Energy Efficient Resource Allocation in RIS Aided 6G Networks

Abstract

Reconfigurable Intelligent Surfaces (RISs) are emerging as a potential solution for Tera- Hertz communication. Which pave the way to envision high energy efficiency and capacity targets beyond 5G (B5G)/6G generation. Energy-efficient resource allocation in RID-based B5G/6G wireless network is examined in this thesis. The goal is to reduce energy consumption while maintaining the quality of service (QoS) of the network. In the last decade of wireless communication, energy efficiency (EE) has emerged as a significant performance evaluation metric of the network. This thesis presents a novel mathematical framework to maximize the EE of a RIS-based multiuser network, which is a fractional programming problem (FP). We have proposed, Charnes–Cooper transformation (CCT) to transform this fractional programming problem into a concave program. The newly formulated EE maximization problem is subjected to power, QoS, phase shift, and amplitude constraints.

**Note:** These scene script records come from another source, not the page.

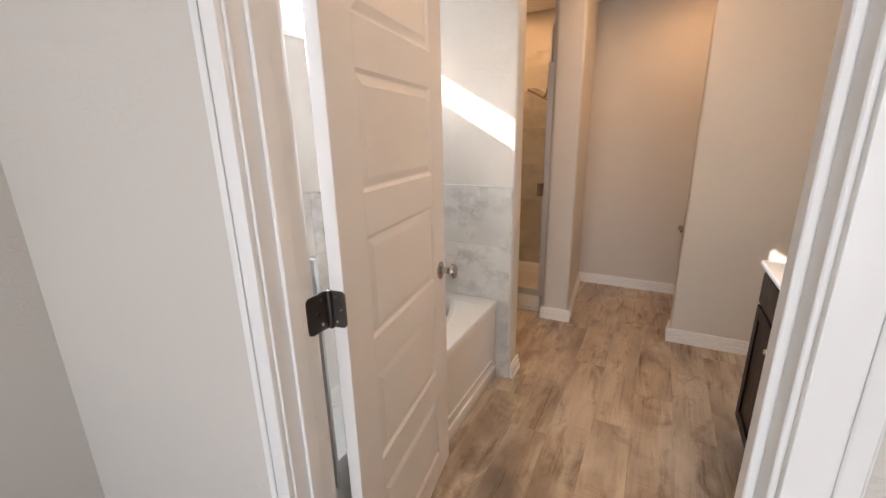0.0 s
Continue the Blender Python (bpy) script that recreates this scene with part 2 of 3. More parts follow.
M_FLOOR = wood_floor()
M_TILE = stone_tile("stone_tile", (1.07, 1.055, 1.035), 1.0, 0.42)
M_TILE_WARM = stone_tile("beige_stone_tile", (1.03, 0.995, 0.935), 0.95, 0.22, 6.5, 0.12)
M_CARPET = carpet()
M_CAB = espresso()
M_GLASS = glass("clear_glass", 0.0, (0.97, 0.985, 0.975))
M_PANE = glass("window_glass", 0.0, (0.98, 0.99, 1.0))
M_LENS = emitter("lamp_lens", WARM, 7.0)
M_SHADE = emitter("assumed_lamp_glass", (1.0, 0.80, 0.60), SHADES)
m_mirror, _nt, _b = mat("mirror_silver")
_b.inputs["Base Color"].default_value = (0.86, 0.87, 0.86, 1)
_b.inputs["Metallic"].default_value, _b.inputs["Roughness"].default_value = 1.0, 0.015
M_MIRROR = m_mirror


# ---- mesh helpers ----
def box(bm, x0, x1, y0, y1, z0, z1, bevel=0.0, seg=2, only=None):
    """A box; bevel rounds its edges, or only those for which only(a, b) holds."""
    vs = [bm.verts.new((x, y, z)) for z in (z0, z1) for x, y in ((x0, y0), (x1, y0), (x1, y1), (x0, y1))]
    fs = [bm.faces.new([vs[i] for i in q]) for q in ((3, 2, 1, 0), (4, 5, 6, 7), (0, 1, 5, 4), (1, 2, 6, 5), (2, 3, 7, 6), (3, 0, 4, 7))]
    if bevel:
        es = {e for f in fs for e in f.edges}
        if only:
            es = {e for e in es if only(e.verts[0].co, e.verts[1].co)}
        bmesh.ops.bevel(bm, geom=list(es), offset=bevel, segments=seg, affect="EDGES", profile=0.5)
    return bm


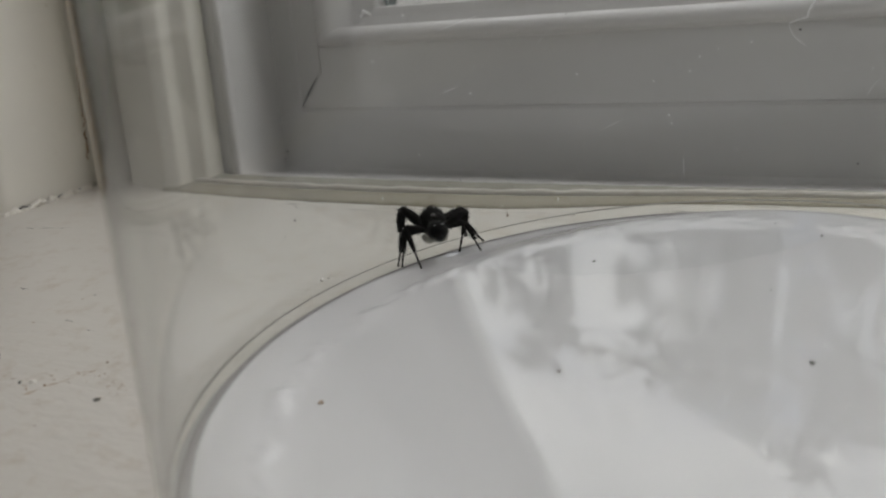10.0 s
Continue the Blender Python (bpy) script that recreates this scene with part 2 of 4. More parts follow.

Then an outer approximation algorithm (OAA) is proposed for this type of concave problem, which has not been investigated yet in the literature. Proposed algorithm is assessed in terms of convergence and complexity analysis. Results achieved from the simulation testify that the impact of incorporating RIS in the system increases throughput and EE both; increasing the number of RIS elements increases the throughput and EE; on increasing the required data rate both throughput and EE decrease; and when the power is reduced, throughput decreases while EE increases. Finally, the comparison analysis suggests our proposed algorithm outperforms the mesh adaptive direct search algorithm (MADS).